Search code examples
influxdb

InfluxDB syntactic difference


Is there any difference between this two forms?

myMetric value1=1,value2=2

and this

myMetric.value1 v=1
myMetric.value2 v=2

Both store the same data (two points). Obviously, they are accessible in different way, but I mean is there any difference in storage, performance etc? As per this talk, the first one gets converted to the second one, at least semantically.


Solution

  • According to Influx docs for influx line protocol: <measurement>[,<tag_key>=<tag_value>[,<tag_key>=<tag_value>]] <field_key>=<field_value>[,<field_key>=<field_value>] [<timestamp>] You first form inserts one record into measurement myMetric without tags, two fields (value1,value2) having values 1 and 2 respectively. Since there is not timestamp supplied in data server timestamp will be used for data point.

    In second case you are creating two separate measurements: myMetric.value1 and myMetric.value2 each having one field named v with values 1 and 2 respectively. Timestamps for them are likely to be different too, taking into account default nanosecond precision.

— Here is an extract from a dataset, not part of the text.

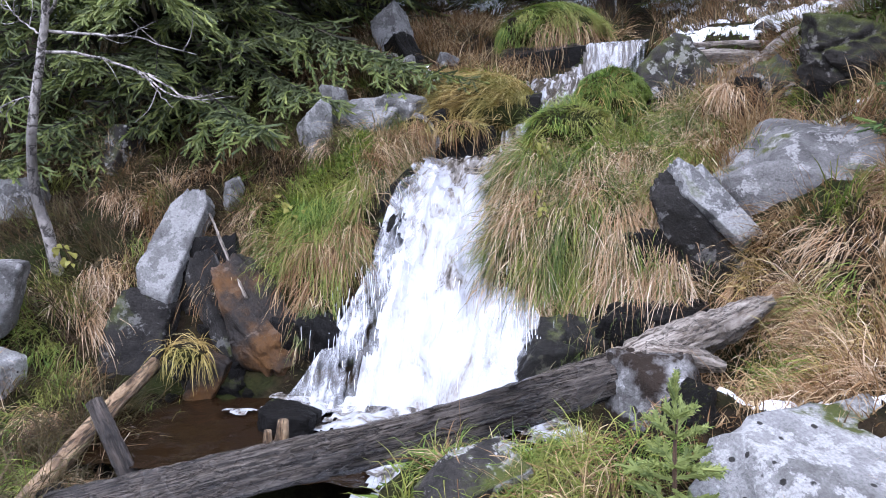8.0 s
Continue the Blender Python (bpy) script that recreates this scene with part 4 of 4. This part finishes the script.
log("bleached root bending down to the stream", [(1.75, 7.45, 0.22), (1.5, 7.5, 0.08), (1.28, 7.3, -0.08), (1.08, 7.05, -0.2), (0.95, 6.95, -0.22)], [0.06, 0.065, 0.055, 0.05, 0.03], LOG_PALE, 8, 0.15, name="root")
log("barkless yellow pole leaning on the bank", [(-2.72, 3.95, -1.95), (-2.70, 3.4, -2.06), (-2.66, 2.75, -2.22)], [0.045, 0.05, 0.05], POLE_WOOD, 9, name="pole")
log("dark broken stake at the pool", [(-2.58, 3.22, -1.88), (-2.45, 3.16, -2.06), (-2.31, 3.1, -2.27)], [0.04, 0.045, 0.045], LOG_DARK, 10, name="stake")
log("short broken stub on the fallen trunk", [(-1.325, 2.74, -1.69), (-1.335, 2.74, -1.76), (-1.35, 2.73, -1.84)], [0.02, 0.026, 0.028], POLE_WOOD, 11, n=8, sides=8, name="stub")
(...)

    So, these two cases are not equivalent.

    Using influx cli tool these cases look like:

    > INSERT myMetric value1=1,value2=2
    > show measurements
    name: measurements
    name
    ----
    myMetric
    > show field keys from myMetric
    name: myMetric
    fieldKey fieldType
    -------- ---------
    value1   float
    value2   float
    > select * from myMetric
    name: myMetric
    time                value1 value2
    ----                ------ ------
    1526032578114702408 1      2
    

    For the second case:

    > INSERT myMetric.value1 v=1
    > INSERT myMetric.value2 v=2
    > show measurements
    name: measurements
    name
    ----
    myMetric.value1
    myMetric.value2
    > select * from "myMetric.value1"
    name: myMetric.value1
    time                v
    ----                -
    1526032859752277164 1
    > select * from "myMetric.value2"
    name: myMetric.value2
    time                v
    ----                -
    1526032864711858673 2
    

    As you see in case 1 you have 1 insert operation into one measurement for one datapoint with two fields in it. In case 2 there are two insert operations into two distinct measurements having one field each.

    Thus if in your use case value1 and value2 are usually inserted together I would expect first variant to be more performant. Case 2 will require 2 inserts for same data. Storage usage is likely to be approximately the same.

    If value1 and value2 are inserted independently and at different times case 2 can be a bit more efficient in terms of storage as it will not have to store nulls for datapoints like (null,2) or (1,null).

    Also having data fields in separate measurements has another drawback: queries like:

    > select value1, value2,value2-value1 from myMetric
    name: myMetric
    time                value1 value2 value2_value1
    ----                ------ ------ -------------
    1526032578114702408 1      2      1
    

    won't be possible in second case.